Wednesday, July 31, 2013

Artifact Box 4

This was the last thing on the table when I was told to leave. I'd been playing with texture paste and my own hand cut stencils (I know. But you have to suck it up and cut your own when the commercial brands don't have what you want.) for a while. What with the intense focus on earthen vessels and jars of clay could be better than a material that could easily pass for actual clay? So why not? So I did.

It takes a long time for this stuff
to dry.I think that this particular
canvas spent four days curing
before I ever applied paint to it.
The tricky thing with this is to
remember to keep things in the
proper perspective. Which, looking
with a somewhat distant eye now,
I see I did not quite make muster.

There is the same left-side-right-side
issue with my perspective. And the
lip of the rim is not foreshortened
enough. That being said though...

I absolutely LOVE the texture and
color of the mid-section of the jar. It
looks like it has a well worn patina...
exactly what I was going for. And I
worked in come cool compliments
so that the whole color scheme didn't get bogged down or become boring.

Man I hope that color scheme isn't boring. Now I am not too sure how I am going to finish the background. That was a schmear of raw sienna and some other yellow and lifted with plastic wrap. Of course I need to lay in some shadow colors and punch up the background. And some kind of embellishment, handwriting and maybe some high gloss finish.

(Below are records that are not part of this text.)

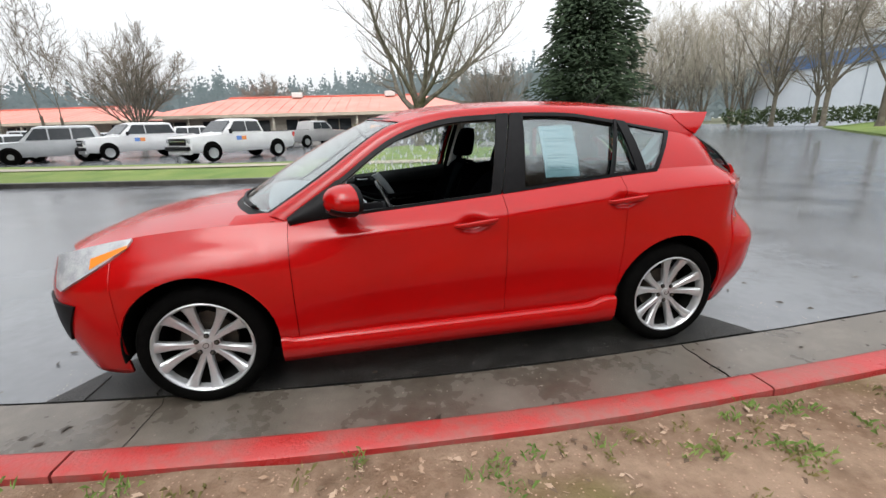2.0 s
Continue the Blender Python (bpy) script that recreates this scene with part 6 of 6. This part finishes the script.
# low building with red roof
ROOFRED = mat("salmon_red_metal_roof", (0.60, 0.20, 0.155), 0.55, col2=(0.66, 0.25, 0.20), scale=0.5)
ROOFDARK = mat("red_fascia", (0.45, 0.07, 0.045), 0.55, col2=(0.5, 0.10, 0.06), scale=1.0)
STUCCO = mat("buff_block_wall", (0.33, 0.30, 0.25), 0.9, col2=(0.40, 0.37, 0.31), scale=1.0)
DARKGLASS = mat("dark_office_glass", (0.02, 0.025, 0.03), 0.12, col2=(0.04, 0.045, 0.05), scale=0.6)


def low_building(cx, cy, length, depth, turn, label, eave=2.9, ridge=5.0):
    b = empty("low_building", label, "building", "low buildings", at=Matrix.Translation((cx, cy, 0)) @ pose(0, 0, 0, 0, 0, turn))
    L, D = length / 2, depth / 2
    part("wall", Geo().box((0, 0, eave / 2), (length - 3, depth - 3, eave)), STUCCO, b, smooth=False)
    g = Geo()
    g.add([(-L, -D, eave), (L, -D, eave), (L, D, eave), (-L, D, eave), (-L + D * 0.8, 0, ridge), (L - D * 0.8, 0, ridge)], [(0, 1, 5, 4), (1, 2, 5), (2, 3, 4, 5), (3, 0, 4), (3, 2, 1, 0)])
    rf = part("roof", g, ROOFRED, b, smooth=False)
    g = Geo()
    for k in range(int(length / 1.2)):
        x = -L + 0.6 + 1.2 * k
        t = min(1.0, (L - abs(x)) / (D * 0.8))
        g.tube([(x, -D, eave + 0.03), (x, -D + D * t, eave + (ridge - eave) * t + 0.03)], 0.025, 4)
    part("roof_seams", g, ROOFRED, rf, smooth=False)
    part("fascia", Geo().box((0, -D, eave - 0.12), (length, 0.08, 0.34)), mat("buff_fascia", (0.42, 0.36, 0.28), 0.7, col2=(0.48, 0.42, 0.33), scale=1), b, smooth=False)
    part("ridge_cap", Geo().tube([(-L + D * 0.8, 0, ridge + 0.03), (L - D * 0.8, 0, ridge + 0.03)], 0.14, 6), ROOFDARK, b)
    n = int(length / 4.5)
    for k in range(n):
        x = -L + 2.6 + (length - 5.2) * k / max(n - 1, 1)
        w = part("window", Geo().box((x, -D + 1.46, 1.45), (2.6, 0.12, 1.7)), DARKGLASS, b, smooth=False)
        part("window_frame", Geo().box((x, -D + 1.42, 1.45), (0.08, 0.14, 1.7)), STUCCO, w, smooth=False)
        part("post", Geo().box((x + 2.1, -D + 0.25, eave / 2), (0.2, 0.2, eave)), STUCCO, b, smooth=False)
    return b


low_building(-2.5, 55, 36, 16, -8, "long low buff building with a salmon-red metal roof")
low_building(-44, 72, 44, 16, -18, "low building with an orange-red roof behind the car park", 2.8, 4.8)
low_building(-92, 86, 40, 16, -24, "low building with an orange-red roof behind the car park", 2.8, 4.8)
for x, y in ((-6, 55), (5, 53.5)):
    tagged(made("roof_vent", Geo().box((x, y, 5.2), (1.2, 1.0, 0.6)), mat("white_unit", (0.6, 0.6, 0.58), 0.6), bevel=0.05), "white ventilation unit on the red roof", "roof vent", "roof vents")

# big grey building with a blue band
GREYWALL = mat("pale_grey_panel", (0.52, 0.57, 0.61), 0.7, col2=(0.57, 0.62, 0.66), scale=0.2)
BLUE = mat("blue_band", (0.08, 0.15, 0.30), 0.6, col2=(0.10, 0.18, 0.34), scale=0.3)
ware = empty("warehouse", "large pale grey warehouse with a blue band under the roof", "building")
part("wall", Geo().box((80, 12, 5.2), (40, 86, 10.4)), GREYWALL, ware, smooth=False)
part("blue_band", Geo().box((59.9, 12, 8.1), (0.3, 86.2, 1.7)), BLUE, ware, "dark blue painted band", smooth=False)
part("parapet", Geo().box((79.8, 12, 10.55), (40.6, 86.6, 0.4)), GREYWALL, ware, smooth=False)
for k in range(14):
    part("panel_joint", Geo().box((59.97, -28 + 6.2 * k, 3.6), (0.1, 0.12, 7.2)), mat("joint_grey", (0.25, 0.28, 0.31), 0.8), ware, smooth=False)

# ---- parked vehicles ----
TYRE = RUBBER


def road_wheels(root, xs, half, r, w=0.22):
    for x in xs:
        for s in (-1, 1):
            m = Matrix.Translation((x, s * (half - w / 2), r)) @ pose(0, 0, 0, -90 * s, 0, 0)
            t = new("wheel")
            t.parent = root
            part("tyre", Geo().lathe([(r * 0.6, -w / 2), (r * 0.93, -w / 2), (r, -w / 4), (r, w / 4), (r * 0.93, w / 2), (r * 0.6, w / 2)], m, 20, caps=False), RUBBER, t)
            part("rim", Geo().lathe([(r * 0.66, w * 0.47), (r * 0.58, w * 0.40), (r * 0.2, w * 0.46), (0.0, w * 0.46)], m, 14, caps=False), ALLOY, t)
            part("barrel", Geo().lathe([(r * 0.62, -w * 0.4), (0.0, -w * 0.4)], m, 14, caps=False), UNDER, t)


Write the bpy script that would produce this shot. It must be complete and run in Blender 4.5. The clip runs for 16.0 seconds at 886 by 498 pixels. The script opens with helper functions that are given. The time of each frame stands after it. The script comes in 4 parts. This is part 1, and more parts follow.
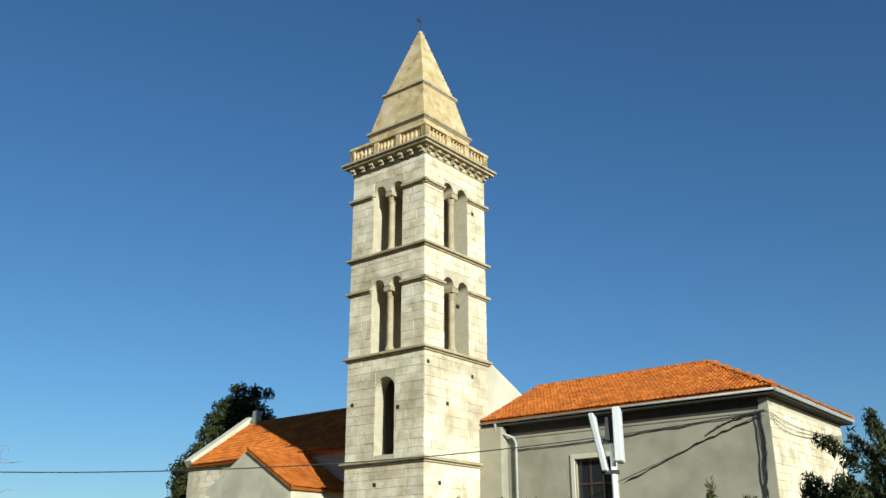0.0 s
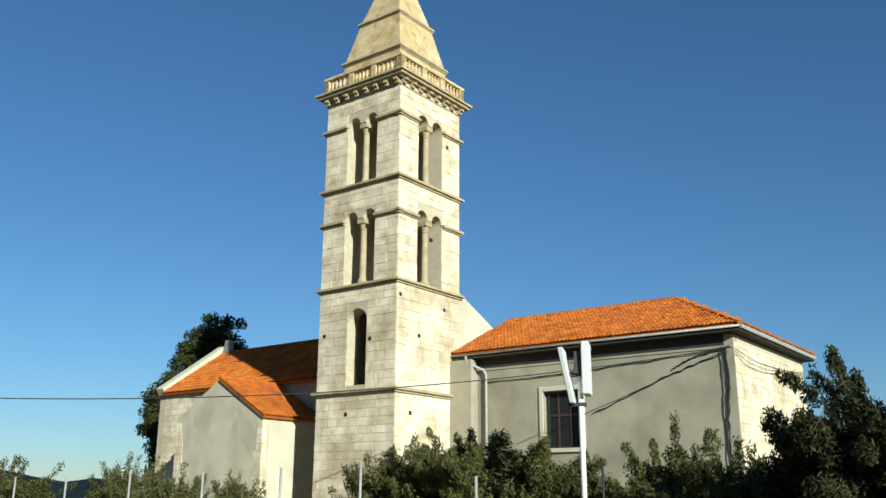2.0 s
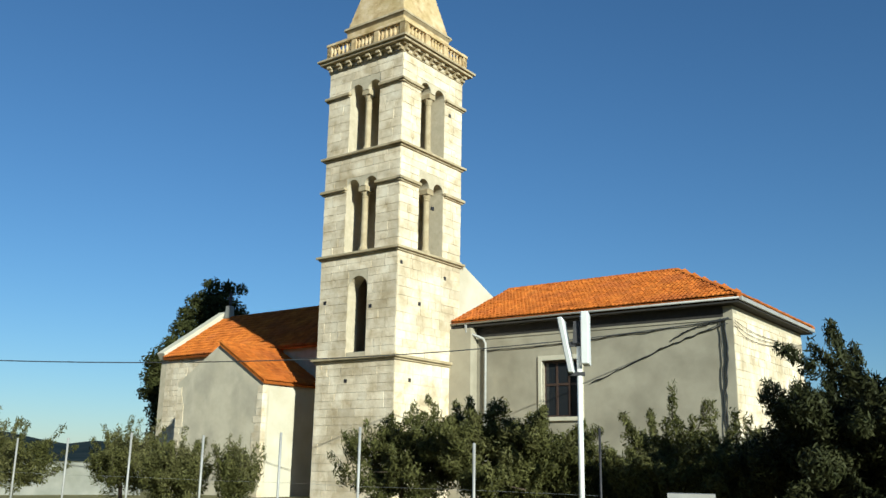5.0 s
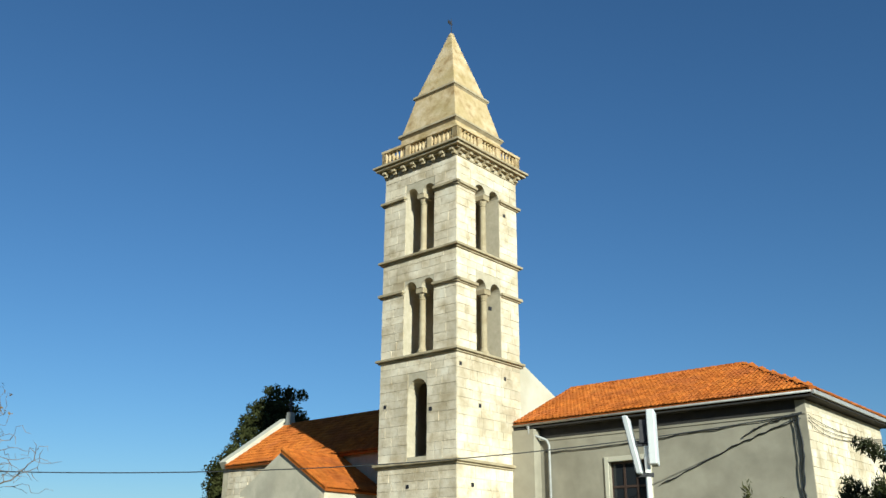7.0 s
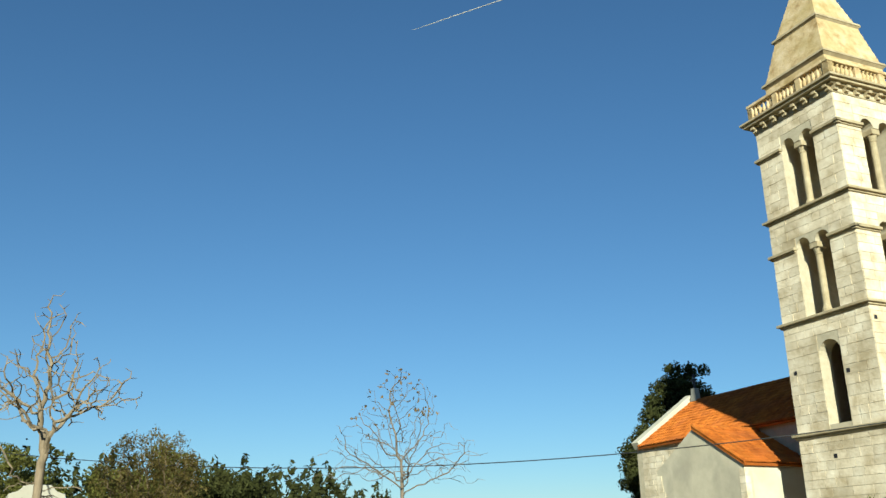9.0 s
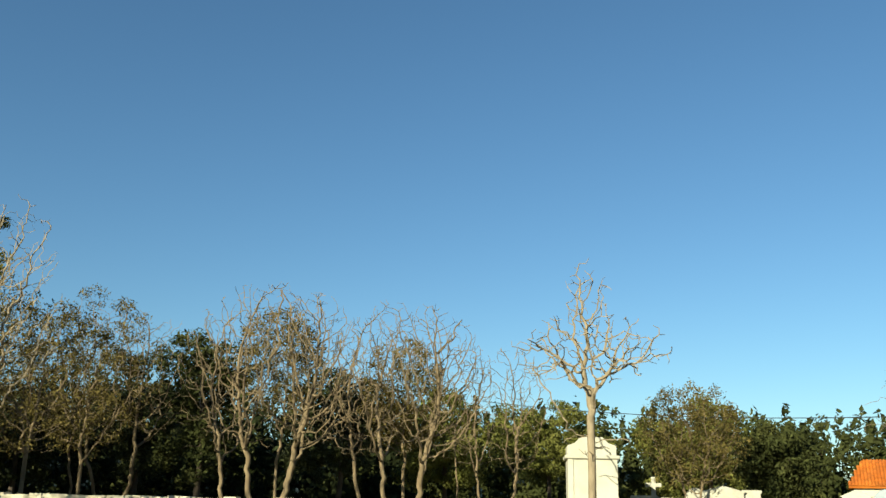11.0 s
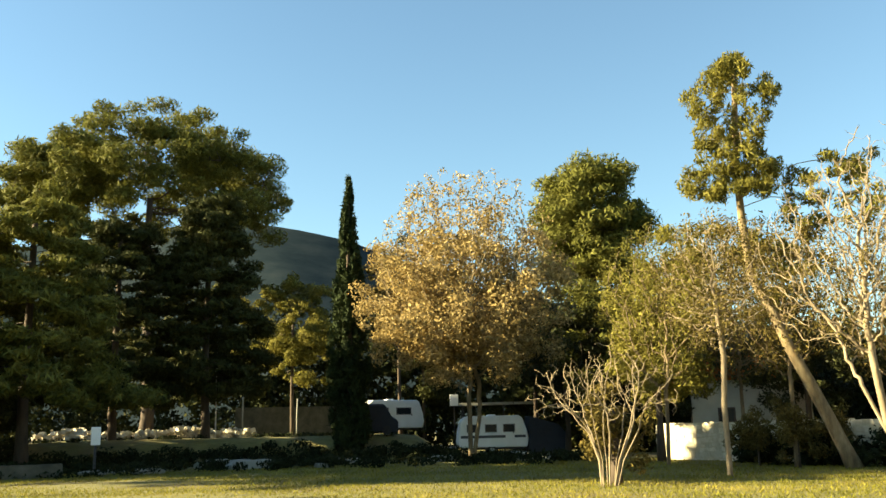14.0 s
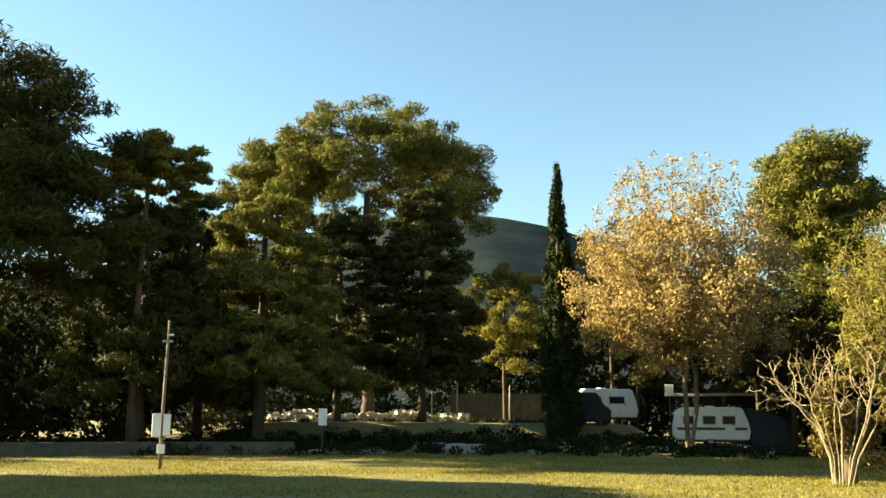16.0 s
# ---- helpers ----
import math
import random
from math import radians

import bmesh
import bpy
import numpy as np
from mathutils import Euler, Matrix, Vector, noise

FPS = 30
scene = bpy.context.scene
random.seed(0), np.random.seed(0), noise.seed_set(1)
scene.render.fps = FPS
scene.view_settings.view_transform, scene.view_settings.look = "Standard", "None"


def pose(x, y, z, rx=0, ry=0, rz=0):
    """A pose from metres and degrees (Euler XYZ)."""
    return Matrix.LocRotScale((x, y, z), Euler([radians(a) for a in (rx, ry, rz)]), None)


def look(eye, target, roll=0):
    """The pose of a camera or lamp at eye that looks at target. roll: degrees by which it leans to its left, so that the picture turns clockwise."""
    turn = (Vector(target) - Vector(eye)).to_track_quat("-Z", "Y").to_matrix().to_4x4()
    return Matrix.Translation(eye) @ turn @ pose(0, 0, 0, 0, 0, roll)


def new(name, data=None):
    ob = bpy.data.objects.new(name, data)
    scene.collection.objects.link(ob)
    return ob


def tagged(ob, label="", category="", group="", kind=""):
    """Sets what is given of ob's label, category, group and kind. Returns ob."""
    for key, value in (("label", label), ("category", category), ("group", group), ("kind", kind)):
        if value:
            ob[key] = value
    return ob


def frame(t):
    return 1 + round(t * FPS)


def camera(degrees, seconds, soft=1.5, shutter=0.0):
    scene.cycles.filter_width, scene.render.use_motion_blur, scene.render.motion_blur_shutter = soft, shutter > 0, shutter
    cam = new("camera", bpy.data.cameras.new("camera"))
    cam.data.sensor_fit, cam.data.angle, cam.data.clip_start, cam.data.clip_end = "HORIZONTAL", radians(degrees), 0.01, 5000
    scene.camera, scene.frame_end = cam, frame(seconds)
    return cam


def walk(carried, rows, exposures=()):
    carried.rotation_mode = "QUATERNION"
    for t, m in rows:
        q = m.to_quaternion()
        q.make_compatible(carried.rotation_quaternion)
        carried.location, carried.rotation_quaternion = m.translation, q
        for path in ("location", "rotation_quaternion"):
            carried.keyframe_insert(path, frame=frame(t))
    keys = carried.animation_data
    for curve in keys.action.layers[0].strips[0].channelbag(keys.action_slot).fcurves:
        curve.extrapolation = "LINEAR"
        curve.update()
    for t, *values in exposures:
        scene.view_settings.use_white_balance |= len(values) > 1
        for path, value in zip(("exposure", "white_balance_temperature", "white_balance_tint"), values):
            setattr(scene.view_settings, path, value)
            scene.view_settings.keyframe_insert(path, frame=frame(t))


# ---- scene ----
# ---------------------------------------------------------------- camera
EYE = 1.65
cam = camera(52.6, 16.0)
# seconds, heading to the left of +y, tilt up, lean
TURNS = [
    (0.0, 0.64, 19.84, -0.18),
    (0.5, 0.17, 18.78, -0.07),
    (1.0, -0.30, 17.84, -0.34),
    (1.5, -0.74, 16.80, 0.08),
    (2.0, -1.13, 15.60, 0.27),
    (2.5, -1.30, 14.87, 0.58),
    (3.0, -1.26, 13.87, 0.25),
    (3.5, -1.31, 13.20, 0.93),
    (6.0, -0.65, 15.00, 0.86),
    (6.5, 0.96, 17.18, 0.55),
    (7.0, 2.81, 19.96, 0.30),
    (7.5, 8.47, 20.71, -0.27),
    (8.0, 15.21, 20.83, -0.44),
    (8.2, 17.13, 20.64, -0.64),
    (10.3, 50.34, 15.43, -0.49),
    (10.5, 53.57, 15.67, -0.06),
    (11.0, 61.28, 15.86, 1.13),
    (11.5, 71.35, 15.69, 0.43),
    (12.0, 83.33, 13.95, -0.78),
    (12.5, 92.75, 12.72, -1.01),
    (13.0, 101.16, 11.58, -1.05),
    (13.5, 109.27, 11.62, -0.45),
    (14.0, 115.06, 11.44, -1.38),
    (14.5, 120.76, 11.82, -1.54),
    (15.0, 123.95, 11.24, -0.21),
    (15.5, 126.67, 11.35, -0.03),
    (16.0, 128.64, 10.80, 0.25),
]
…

This is a close up shows the colors.
All the colors were dry brushed. The
first layers were matte base colors.
Next came several shades of Lumiere.

Four days of curing turned out to be
the key to getting good paint layers
down. I had to use a runny wash
to do the body of the vessel
so that it would streak and look
like the jar had been overfilled
frequently.

Not sure how to finish this. Like I
said it was on the table drying
when I was told to leave. I packed
up an got out like it was Volcano
Day in Pompeii.
Fortunately I had never completely
unpacked when I moved in.
Uncovering the canvas feels a lot like I've dug through the ashin that famed city and found the remnants of someone's last day.

And in the timeline of my life it was a last day for
me. I am the artist and I should be able to finish it. Yet there is something in me that says it belongs in the past and should be left as it is. A testimony to a time and place that does not exist.